As shown in French Pat. Nos. 2,450,344 and 2,450,345, it is known to attempt to solve the problems noted above by making an inner part of the sealing device expand or contract to accommodate for the rapid centrifugal expansion of the turbine wheel and the turbine blade during acceleration and a second part which accommodates the thermal expansion of the turbine wheel. However, such devices have been applied only to relatively low power turbojet engines having reverse flow combustion chambers. Although, in theory, such a system could be applied to the usual direct flow chambers of high power turbojet engines, they would be unduly complicated and inherently unreliable.
Another prior art device which is related to the instant invention is shown in Ser. No. 575,319 to Jumelle et al. filed on Jan. 30, 1984. As shown in this application, sealing sectors are connected to a pair of ring structures, a first ring serving to adjust the radial position of the sealing sectors in a short-term response, while the second ring adjusts the radial position of the sectors over a longer response. The structure shown in this application is substantially different from that set forth in the instant invention. The Jumelle et al. sealing device requires a mechanical seal or a packing on the upstream and the downstream edges of the sealing sectors which produces a substantial amount of friction which, in turn, reduces the effectiveness of radial position adjusting mechanism.

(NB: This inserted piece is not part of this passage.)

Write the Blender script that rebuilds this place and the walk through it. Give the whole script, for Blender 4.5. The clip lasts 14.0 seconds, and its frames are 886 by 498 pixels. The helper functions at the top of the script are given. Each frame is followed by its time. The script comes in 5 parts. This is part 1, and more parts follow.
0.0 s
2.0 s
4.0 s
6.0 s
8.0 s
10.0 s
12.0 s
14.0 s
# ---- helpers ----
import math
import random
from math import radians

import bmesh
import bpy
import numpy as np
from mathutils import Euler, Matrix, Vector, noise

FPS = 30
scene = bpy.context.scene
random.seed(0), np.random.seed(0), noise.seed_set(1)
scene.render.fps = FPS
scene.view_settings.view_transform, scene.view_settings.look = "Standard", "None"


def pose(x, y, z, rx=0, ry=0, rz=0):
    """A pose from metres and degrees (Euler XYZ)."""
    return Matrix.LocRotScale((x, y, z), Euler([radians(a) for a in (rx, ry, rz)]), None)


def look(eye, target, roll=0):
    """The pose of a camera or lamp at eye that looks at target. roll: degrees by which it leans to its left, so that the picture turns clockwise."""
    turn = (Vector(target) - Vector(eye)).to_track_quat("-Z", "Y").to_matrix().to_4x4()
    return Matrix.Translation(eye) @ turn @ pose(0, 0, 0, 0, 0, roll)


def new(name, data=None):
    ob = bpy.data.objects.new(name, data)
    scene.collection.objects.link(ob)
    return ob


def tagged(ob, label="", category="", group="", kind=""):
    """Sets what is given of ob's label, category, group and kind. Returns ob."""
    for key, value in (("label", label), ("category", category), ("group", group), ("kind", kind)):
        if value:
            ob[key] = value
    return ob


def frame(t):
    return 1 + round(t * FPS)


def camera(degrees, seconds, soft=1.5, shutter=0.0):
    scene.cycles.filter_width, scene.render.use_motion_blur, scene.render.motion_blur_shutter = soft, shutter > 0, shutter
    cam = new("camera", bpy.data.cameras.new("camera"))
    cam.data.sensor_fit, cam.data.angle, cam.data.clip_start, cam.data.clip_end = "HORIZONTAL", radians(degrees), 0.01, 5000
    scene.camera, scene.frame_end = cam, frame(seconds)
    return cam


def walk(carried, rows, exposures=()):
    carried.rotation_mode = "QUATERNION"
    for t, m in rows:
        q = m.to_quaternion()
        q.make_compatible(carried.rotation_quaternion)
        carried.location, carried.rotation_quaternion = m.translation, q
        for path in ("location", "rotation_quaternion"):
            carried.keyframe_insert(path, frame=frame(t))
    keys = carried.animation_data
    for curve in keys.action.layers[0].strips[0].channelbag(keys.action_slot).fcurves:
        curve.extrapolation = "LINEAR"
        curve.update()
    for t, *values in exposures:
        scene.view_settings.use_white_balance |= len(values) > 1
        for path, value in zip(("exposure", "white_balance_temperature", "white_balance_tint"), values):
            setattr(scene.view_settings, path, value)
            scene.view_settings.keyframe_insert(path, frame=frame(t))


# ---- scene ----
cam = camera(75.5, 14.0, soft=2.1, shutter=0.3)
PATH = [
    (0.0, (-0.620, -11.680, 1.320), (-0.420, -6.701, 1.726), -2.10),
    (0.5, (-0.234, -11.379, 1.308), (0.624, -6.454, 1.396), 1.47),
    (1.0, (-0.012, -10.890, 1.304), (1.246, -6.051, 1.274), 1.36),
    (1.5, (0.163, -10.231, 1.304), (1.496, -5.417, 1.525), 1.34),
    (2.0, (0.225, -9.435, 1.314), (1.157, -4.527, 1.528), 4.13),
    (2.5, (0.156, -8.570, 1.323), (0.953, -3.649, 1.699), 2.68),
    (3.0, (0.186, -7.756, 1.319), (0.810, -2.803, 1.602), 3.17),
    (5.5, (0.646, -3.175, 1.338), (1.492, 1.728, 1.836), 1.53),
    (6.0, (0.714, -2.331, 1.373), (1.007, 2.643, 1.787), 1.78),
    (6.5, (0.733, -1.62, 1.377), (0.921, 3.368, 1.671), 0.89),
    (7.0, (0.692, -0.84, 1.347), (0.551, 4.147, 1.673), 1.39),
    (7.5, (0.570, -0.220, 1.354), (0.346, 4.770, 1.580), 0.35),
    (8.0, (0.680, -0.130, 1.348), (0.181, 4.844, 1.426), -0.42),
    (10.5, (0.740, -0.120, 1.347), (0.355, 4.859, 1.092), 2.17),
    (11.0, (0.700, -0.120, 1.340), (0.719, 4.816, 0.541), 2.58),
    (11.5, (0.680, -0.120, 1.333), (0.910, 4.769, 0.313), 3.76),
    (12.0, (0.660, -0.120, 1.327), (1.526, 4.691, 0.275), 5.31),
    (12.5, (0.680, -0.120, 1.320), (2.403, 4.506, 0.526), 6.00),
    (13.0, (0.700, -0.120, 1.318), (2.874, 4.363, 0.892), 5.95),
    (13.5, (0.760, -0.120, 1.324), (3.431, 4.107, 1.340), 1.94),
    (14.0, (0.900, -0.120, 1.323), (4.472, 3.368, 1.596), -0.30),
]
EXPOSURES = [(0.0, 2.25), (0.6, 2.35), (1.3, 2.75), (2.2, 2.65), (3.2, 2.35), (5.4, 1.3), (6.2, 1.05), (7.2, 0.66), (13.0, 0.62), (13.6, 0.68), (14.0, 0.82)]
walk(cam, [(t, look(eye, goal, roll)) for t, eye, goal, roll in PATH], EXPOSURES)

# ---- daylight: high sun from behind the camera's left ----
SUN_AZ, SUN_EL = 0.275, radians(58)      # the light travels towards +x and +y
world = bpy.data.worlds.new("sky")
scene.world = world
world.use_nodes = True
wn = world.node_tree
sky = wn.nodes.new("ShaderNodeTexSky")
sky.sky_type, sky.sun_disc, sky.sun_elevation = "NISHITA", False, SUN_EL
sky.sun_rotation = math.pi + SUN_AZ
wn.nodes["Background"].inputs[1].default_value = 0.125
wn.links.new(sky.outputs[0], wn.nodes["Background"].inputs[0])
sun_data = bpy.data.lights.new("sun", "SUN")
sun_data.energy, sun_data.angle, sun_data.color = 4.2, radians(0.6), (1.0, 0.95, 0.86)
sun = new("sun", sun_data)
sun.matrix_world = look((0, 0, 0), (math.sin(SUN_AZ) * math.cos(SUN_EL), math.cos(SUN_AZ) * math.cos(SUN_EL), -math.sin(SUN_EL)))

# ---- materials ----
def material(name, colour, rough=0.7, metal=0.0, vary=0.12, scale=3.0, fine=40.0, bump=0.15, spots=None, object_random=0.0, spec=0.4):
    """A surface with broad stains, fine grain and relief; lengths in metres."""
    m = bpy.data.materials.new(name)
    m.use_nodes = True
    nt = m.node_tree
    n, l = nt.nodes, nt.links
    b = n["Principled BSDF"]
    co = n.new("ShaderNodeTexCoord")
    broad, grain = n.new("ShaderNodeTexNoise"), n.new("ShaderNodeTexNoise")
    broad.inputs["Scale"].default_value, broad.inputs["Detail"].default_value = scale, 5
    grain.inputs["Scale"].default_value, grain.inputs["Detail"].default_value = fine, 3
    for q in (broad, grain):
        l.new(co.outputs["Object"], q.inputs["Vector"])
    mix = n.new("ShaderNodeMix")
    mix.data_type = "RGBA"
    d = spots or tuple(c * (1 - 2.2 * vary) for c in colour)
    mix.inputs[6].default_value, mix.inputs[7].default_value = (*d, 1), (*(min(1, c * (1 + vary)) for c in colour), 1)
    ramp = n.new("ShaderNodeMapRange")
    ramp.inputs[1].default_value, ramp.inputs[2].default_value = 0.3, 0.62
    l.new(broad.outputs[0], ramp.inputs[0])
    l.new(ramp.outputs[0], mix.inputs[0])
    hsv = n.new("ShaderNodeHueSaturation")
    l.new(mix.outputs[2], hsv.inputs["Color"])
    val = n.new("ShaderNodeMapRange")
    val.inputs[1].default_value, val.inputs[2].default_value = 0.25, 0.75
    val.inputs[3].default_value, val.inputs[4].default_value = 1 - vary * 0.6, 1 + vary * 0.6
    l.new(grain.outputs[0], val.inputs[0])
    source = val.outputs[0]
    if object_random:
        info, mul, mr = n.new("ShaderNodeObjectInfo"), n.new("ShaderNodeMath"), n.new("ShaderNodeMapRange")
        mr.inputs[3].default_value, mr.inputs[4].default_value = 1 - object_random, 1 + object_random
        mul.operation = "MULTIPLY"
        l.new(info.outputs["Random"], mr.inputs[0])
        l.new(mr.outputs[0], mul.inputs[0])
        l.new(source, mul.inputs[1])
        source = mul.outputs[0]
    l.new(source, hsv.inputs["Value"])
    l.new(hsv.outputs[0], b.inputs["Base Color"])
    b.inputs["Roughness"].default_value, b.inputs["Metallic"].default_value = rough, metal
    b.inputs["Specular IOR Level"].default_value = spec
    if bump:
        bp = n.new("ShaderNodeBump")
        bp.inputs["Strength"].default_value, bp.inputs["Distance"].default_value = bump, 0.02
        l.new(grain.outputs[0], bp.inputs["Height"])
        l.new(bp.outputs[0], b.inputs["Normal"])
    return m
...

It is also known to utilize an elastic sleeve disposed about the turbine blades which is capable of deformation when exposed to stress. However, the elasticity of the sleeve presents the risk of introducing damage due to the lack of concentricity with the turbine wheel rotational axis due to the oval shape which may be imposed by the effect of load factors encountered in flight. It should be further noted that with the considerable hyperstatic forces generated by the supports in a segmented annulus, such as that shown in French Pat. No. 2,450,345, the slightest heterogeneity in temperature or inertia of the annular structure in the peripheral direction, will cause substantial deformations of the segmented ring. Such deformations will cause either lack of concentricity or result in the ovalization of the sealing structure, two factors, the maintenance of which are absolutely necessary to prevent excessive clearances between the turbine blade and sealing device.